その上、山道とは異なりアスファルトの道路は無機質で疲れが倍増した。単調な登りが続きただ黙々と歩いた。歩き疲れた頃に標識が有り、左、青根ヶ峰古道と記されていた。藪の中に先程と同じ様な草が生い茂る登り坂の細い道が続いていた。
一方、林道は少し先から青根ヶ峰を迂回する下り坂であった。青根ヶ峰に登り、七十番「愛染の宿」、七十一番「金峯神社」と桜は咲いていないが奥の千本を通る道に魅力を感じたが下り坂の誘惑には勝てず林道を歩く事とした。
林道は青根ヶ峰の山腹を縫ってくねくねと下り坂が続き金峯山寺の参道の前に出た。参道脇に「大峯奥駈け道」と記した標識があった。そこから急勾配の下り坂が続き、途中に水飲場が有ったが湧水は涸れていた。
人家も近く先を急いで歩くと七十二番靡の「吉野水分神社」に至った。吉野水分神社は延喜式内社に名を連ねる古社で主祭神は「天之水分神」である。
この神は御名の通り吉野の分水嶺に位置し程よく田畑に水を分け与える神である。古くは水を司る神として青根ヶ峰の山頂に祀られていた。
やっと人里に下り立ち文明の利器、自動販売機を見つけ喉の乾きを潤し、しばらく神社の石段に腰を下ろして疲れを癒した。

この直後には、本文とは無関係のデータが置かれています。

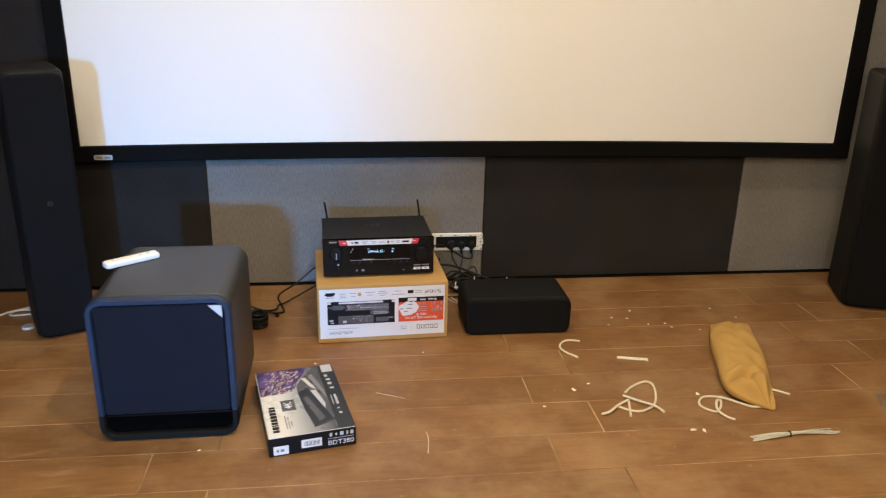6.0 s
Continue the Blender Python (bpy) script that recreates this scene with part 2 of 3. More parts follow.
def cover_material():
    """Printed cover: pale at one side, running into graphite at the other."""
    mat = material("cover_print", (0.5, 0.5, 0.5), 0.28)
    nt = mat.node_tree
    co, sep, ramp = nt.nodes.new("ShaderNodeTexCoord"), nt.nodes.new("ShaderNodeSeparateXYZ"), nt.nodes.new("ShaderNodeValToRGB")
    scale = nt.nodes.new("ShaderNodeMath")
    scale.operation, scale.inputs[1].default_value = "MULTIPLY", 1 / 0.258
    nt.links.new(co.outputs["Object"], sep.inputs[0])
    nt.links.new(sep.outputs[0], scale.inputs[0])
    nt.links.new(scale.outputs[0], ramp.inputs[0])
    ramp.color_ramp.elements[0].position, ramp.color_ramp.elements[0].color = 0.22, (0.60, 0.585, 0.55, 1)
    ramp.color_ramp.elements[1].position, ramp.color_ramp.elements[1].color = 0.80, (0.035, 0.036, 0.04, 1)
    mid = ramp.color_ramp.elements.new(0.45)
    mid.color = (0.30, 0.31, 0.32, 1)
    nt.links.new(ramp.outputs[0], nt.nodes["Principled BSDF"].inputs["Base Color"])
    return mat


M_COVER = cover_material()


# ---- builders ----
def finish(name, bm, mat, smooth=False):
    me = bpy.data.meshes.new(name)
    bm.to_mesh(me)
    bm.free()
    me.materials.append(mat)
    if smooth:
        me.shade_smooth()
    return new(name, me)


def part(name, bm, mat, parent, label="", smooth=False):
    ob = finish(name, bm, mat, smooth)
    ob.parent = parent
    if label:
        ob["label"] = label
    return ob


def thing(name, label, category, m=None, group="", kind=""):
    ob = new(name)
    ob.empty_display_size = 0.05
    ob.matrix_world = m or Matrix()
    return tagged(ob, label, category, group, kind)


def box(x0, x1, y0, y1, z0, z1, bevel=0.0, seg=2):
    bm = bmesh.new()
    bmesh.ops.create_cube(bm, size=1, matrix=Matrix.Translation(((x0 + x1) / 2, (y0 + y1) / 2, (z0 + z1) / 2)) @ Matrix.Diagonal((x1 - x0, y1 - y0, z1 - z0, 1)))
    if bevel:
        bmesh.ops.bevel(bm, geom=bm.edges[:], offset=bevel, segments=seg, affect="EDGES", profile=0.5)
    return bm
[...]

少し下って見晴台から蔵王堂を臨むとまだまだ遥か下であった。見晴台から七曲の急坂を下り、道の両側に民家が建ち並ぶ生活道路をてくてくと歩いた。
下る途中に山上に宿坊が有る、竹林院、桜本坊が有った。中の千本を過ぎると「吉野葛」や「陀羅尼助丸」それに「柿の葉すし」を販売する土産物店が軒を連ねていた。商店街を通り抜けやっと蔵王堂に至り、しばしお堂を眺めて休息を取った。